## AIM OF THE TASK
Copy every line, exactly and only, from the line containing "finishes the script." to the line containing "return [(t, r.uniform(lo, hi))", both lines included.

## ENTRIES SUPPLIED
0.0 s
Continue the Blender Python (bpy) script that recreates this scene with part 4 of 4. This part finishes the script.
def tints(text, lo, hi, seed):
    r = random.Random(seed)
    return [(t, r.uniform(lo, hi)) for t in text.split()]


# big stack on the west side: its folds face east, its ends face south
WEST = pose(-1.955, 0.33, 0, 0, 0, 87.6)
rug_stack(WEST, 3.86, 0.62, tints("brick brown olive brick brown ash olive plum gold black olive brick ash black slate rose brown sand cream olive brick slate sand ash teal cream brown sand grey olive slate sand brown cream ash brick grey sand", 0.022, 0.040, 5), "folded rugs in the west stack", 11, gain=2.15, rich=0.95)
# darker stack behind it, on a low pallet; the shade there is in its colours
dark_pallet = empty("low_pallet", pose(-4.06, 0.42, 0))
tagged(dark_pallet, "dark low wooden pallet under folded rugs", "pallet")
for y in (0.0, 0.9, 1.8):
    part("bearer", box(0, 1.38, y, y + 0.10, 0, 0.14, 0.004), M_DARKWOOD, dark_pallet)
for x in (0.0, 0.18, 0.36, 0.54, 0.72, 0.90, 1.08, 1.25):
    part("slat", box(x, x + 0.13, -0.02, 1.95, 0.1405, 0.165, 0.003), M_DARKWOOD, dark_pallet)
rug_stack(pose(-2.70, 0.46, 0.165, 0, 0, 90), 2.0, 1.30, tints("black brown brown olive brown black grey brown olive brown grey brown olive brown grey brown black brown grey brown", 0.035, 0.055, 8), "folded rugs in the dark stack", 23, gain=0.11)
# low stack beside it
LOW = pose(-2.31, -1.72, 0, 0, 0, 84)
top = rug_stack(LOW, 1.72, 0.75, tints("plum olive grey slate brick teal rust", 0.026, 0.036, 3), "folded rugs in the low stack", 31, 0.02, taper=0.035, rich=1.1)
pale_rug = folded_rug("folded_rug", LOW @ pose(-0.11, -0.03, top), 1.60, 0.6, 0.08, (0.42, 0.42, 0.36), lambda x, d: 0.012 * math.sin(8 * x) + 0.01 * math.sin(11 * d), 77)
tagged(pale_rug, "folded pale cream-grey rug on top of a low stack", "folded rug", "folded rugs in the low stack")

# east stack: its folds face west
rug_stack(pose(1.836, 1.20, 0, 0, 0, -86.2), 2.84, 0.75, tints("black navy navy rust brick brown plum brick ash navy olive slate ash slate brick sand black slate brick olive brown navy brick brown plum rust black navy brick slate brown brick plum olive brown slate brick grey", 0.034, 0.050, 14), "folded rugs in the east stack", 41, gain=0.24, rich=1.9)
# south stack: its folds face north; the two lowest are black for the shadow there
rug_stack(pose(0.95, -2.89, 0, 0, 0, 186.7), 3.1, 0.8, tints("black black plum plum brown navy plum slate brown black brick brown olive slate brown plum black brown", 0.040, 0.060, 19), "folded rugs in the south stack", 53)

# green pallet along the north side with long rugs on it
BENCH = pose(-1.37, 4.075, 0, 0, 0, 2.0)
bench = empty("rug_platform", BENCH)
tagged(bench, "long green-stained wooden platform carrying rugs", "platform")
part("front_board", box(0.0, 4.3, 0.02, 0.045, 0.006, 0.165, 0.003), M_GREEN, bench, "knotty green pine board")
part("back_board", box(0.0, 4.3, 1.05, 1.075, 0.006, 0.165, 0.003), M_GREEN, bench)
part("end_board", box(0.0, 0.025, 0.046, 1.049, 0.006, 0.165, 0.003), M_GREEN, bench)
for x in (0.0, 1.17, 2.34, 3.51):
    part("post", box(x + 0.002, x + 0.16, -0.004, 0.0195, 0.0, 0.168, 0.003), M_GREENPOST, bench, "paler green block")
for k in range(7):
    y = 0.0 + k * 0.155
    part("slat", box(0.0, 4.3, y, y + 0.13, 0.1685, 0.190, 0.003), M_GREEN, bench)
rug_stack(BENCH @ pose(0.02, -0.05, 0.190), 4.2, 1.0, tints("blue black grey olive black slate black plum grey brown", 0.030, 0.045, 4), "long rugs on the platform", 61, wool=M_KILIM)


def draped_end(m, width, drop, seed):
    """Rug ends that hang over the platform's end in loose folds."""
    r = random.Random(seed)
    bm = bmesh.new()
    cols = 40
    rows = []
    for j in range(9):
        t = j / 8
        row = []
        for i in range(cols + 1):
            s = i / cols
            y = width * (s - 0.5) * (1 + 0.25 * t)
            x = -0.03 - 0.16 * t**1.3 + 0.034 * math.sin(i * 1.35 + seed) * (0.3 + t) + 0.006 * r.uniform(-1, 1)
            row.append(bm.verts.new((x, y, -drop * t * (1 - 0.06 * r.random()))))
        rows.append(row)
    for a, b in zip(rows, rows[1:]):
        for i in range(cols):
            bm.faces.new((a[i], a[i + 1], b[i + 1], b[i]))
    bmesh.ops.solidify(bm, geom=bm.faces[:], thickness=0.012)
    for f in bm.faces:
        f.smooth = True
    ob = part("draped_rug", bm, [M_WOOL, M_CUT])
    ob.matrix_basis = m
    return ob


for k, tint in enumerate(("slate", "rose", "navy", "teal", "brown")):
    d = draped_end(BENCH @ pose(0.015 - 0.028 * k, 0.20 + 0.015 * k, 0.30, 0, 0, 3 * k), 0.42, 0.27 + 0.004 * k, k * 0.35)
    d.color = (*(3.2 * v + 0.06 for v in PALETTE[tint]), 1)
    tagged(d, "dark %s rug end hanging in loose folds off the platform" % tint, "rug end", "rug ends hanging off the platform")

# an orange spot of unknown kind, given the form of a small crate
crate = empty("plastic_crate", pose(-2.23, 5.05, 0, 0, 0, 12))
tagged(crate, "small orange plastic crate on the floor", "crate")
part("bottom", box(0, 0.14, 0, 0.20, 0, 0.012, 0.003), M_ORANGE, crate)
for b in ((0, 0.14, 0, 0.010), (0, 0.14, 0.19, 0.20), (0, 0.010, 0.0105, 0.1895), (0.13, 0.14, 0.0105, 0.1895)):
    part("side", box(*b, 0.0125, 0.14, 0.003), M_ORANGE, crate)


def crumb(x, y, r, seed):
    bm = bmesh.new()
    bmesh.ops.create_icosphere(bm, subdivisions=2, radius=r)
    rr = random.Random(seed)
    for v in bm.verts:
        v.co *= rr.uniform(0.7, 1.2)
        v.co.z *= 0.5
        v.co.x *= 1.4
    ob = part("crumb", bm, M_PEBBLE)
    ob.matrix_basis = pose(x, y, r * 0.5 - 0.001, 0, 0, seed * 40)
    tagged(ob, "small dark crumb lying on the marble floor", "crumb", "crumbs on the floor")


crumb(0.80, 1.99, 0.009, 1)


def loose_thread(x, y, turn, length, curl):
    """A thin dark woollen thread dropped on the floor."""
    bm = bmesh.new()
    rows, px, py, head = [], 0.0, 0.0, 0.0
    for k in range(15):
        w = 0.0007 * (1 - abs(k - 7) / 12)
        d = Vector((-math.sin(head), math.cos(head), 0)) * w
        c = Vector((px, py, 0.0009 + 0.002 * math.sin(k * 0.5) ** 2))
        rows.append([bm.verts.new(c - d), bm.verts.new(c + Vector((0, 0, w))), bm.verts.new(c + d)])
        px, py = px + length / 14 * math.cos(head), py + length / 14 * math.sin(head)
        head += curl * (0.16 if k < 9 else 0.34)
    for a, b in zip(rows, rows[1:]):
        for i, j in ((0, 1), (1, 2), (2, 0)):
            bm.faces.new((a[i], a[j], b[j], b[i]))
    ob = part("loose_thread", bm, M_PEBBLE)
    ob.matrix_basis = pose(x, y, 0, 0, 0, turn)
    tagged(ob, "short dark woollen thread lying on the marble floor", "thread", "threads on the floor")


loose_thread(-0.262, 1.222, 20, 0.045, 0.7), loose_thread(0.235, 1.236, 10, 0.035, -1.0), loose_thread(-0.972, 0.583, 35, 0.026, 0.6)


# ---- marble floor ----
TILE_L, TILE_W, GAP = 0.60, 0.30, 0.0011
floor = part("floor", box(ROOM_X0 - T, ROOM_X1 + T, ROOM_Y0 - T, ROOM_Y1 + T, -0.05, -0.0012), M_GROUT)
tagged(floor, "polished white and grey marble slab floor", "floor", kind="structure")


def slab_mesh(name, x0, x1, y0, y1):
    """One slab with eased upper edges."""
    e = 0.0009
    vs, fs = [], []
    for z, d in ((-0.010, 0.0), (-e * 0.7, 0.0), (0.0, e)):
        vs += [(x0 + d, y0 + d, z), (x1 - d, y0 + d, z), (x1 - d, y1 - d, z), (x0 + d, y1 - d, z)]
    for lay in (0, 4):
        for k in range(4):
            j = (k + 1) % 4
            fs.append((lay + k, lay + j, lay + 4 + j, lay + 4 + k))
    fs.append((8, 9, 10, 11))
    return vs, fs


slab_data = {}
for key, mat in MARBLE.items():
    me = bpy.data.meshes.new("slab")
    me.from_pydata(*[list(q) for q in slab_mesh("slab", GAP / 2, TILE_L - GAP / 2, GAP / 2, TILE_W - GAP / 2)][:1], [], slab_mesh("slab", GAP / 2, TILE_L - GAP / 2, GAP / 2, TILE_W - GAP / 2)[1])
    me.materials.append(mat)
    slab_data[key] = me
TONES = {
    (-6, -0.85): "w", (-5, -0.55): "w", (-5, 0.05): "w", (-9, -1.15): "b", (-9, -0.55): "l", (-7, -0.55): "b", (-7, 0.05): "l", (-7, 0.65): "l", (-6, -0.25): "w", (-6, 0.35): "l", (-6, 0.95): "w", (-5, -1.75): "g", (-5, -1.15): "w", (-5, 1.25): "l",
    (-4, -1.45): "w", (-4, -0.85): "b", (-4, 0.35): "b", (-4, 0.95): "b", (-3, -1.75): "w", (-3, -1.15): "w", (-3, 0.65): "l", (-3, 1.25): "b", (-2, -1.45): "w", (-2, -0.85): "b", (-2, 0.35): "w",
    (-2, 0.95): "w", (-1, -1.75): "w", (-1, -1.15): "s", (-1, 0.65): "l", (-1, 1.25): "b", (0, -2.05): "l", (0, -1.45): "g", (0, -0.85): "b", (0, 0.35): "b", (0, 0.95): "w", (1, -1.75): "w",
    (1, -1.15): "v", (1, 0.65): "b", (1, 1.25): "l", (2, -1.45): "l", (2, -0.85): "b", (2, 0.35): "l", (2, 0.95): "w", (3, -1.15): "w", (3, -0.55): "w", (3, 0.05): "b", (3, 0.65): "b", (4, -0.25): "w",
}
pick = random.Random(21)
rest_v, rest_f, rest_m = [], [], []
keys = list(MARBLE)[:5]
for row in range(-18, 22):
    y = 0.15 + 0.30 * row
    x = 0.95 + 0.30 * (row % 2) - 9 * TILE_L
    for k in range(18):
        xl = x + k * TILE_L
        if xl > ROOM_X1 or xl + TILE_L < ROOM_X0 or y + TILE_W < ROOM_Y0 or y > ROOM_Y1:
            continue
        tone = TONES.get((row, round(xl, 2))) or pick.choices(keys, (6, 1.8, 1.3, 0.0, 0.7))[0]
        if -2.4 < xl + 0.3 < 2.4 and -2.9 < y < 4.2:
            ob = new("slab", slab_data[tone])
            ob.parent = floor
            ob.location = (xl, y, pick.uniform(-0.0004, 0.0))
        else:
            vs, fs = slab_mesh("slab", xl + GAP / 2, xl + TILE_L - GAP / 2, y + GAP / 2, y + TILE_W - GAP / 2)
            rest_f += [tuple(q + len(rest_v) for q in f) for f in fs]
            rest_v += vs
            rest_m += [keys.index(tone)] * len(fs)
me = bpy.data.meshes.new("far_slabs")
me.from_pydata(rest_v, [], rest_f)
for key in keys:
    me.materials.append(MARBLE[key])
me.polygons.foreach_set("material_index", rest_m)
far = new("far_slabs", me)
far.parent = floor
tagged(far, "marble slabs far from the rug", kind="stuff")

* * *

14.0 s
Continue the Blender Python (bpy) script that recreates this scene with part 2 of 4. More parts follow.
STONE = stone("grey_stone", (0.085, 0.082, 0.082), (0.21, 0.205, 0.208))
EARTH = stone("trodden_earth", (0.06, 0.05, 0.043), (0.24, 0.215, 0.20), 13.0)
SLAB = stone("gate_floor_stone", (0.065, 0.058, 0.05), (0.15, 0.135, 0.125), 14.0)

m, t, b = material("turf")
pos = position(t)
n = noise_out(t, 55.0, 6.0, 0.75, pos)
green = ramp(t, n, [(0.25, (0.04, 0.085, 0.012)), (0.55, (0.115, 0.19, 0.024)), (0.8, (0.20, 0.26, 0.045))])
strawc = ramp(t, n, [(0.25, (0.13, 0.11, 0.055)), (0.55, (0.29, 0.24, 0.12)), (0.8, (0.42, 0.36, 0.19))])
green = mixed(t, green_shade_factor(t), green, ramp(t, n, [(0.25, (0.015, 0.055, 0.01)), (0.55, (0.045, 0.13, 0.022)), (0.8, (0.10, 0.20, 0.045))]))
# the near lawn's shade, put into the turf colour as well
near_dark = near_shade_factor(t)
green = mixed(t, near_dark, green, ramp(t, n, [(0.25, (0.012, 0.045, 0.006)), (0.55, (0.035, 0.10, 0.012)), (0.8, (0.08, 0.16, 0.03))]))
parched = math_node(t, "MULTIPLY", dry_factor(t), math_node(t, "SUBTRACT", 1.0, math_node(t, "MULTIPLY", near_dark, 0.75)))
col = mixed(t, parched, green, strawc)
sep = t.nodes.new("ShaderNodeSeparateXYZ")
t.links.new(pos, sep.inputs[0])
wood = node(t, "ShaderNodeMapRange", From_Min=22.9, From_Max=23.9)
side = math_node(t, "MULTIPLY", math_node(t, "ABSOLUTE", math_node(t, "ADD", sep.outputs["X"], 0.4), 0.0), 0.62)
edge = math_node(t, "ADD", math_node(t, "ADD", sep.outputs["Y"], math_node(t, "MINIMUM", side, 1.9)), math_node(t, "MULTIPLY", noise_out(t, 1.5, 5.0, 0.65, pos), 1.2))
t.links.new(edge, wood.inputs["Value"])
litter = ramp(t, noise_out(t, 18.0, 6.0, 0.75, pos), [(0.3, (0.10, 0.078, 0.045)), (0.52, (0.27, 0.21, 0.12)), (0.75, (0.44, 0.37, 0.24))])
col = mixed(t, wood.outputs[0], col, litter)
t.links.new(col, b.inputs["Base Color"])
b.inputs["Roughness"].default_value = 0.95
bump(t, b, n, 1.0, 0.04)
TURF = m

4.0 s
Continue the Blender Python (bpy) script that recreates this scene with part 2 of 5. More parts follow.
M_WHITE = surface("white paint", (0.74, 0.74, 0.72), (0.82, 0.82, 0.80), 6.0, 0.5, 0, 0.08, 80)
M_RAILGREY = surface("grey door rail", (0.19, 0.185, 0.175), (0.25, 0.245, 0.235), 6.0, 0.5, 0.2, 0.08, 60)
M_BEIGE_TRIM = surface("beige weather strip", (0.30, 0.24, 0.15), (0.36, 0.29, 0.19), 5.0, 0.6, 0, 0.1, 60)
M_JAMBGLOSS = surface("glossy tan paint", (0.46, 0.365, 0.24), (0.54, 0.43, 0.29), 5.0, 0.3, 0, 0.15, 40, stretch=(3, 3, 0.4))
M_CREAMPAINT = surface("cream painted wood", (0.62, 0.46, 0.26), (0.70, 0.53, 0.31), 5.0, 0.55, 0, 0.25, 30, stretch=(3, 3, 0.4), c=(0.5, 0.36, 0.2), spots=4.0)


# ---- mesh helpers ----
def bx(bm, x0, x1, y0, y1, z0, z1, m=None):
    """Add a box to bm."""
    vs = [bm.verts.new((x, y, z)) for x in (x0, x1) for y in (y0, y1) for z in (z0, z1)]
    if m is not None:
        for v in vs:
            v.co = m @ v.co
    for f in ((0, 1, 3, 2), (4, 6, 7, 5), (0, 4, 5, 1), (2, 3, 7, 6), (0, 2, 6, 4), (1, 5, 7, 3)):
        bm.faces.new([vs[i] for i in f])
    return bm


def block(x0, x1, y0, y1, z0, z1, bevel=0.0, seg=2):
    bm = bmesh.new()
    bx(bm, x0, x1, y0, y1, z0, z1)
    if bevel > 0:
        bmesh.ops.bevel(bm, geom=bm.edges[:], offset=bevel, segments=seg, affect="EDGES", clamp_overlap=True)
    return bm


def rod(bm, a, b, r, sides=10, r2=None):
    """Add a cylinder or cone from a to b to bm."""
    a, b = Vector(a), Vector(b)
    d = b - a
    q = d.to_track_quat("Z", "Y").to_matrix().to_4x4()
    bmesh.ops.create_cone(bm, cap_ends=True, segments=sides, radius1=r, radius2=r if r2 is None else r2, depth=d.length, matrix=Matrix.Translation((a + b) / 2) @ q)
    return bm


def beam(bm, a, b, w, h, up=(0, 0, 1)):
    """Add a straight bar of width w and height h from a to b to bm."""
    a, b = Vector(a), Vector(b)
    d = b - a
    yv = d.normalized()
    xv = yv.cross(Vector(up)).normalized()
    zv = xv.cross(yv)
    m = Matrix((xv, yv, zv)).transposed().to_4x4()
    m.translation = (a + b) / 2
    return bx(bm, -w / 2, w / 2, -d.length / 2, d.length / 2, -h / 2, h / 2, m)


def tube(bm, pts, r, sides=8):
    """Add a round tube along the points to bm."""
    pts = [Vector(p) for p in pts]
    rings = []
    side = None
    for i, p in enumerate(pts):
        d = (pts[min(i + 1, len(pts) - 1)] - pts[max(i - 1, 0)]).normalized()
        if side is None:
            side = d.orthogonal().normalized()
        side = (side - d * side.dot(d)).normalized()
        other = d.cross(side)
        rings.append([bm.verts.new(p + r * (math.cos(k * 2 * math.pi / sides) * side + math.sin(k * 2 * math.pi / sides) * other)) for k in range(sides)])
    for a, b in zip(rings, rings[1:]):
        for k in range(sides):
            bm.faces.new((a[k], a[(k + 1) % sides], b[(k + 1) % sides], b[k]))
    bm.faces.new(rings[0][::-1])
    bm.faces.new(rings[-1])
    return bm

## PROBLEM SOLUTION
Continue the Blender Python (bpy) script that recreates this scene with part 4 of 4. This part finishes the script.
def tints(text, lo, hi, seed):
    r = random.Random(seed)
    return [(t, r.uniform(lo, hi)) for t in text.split()]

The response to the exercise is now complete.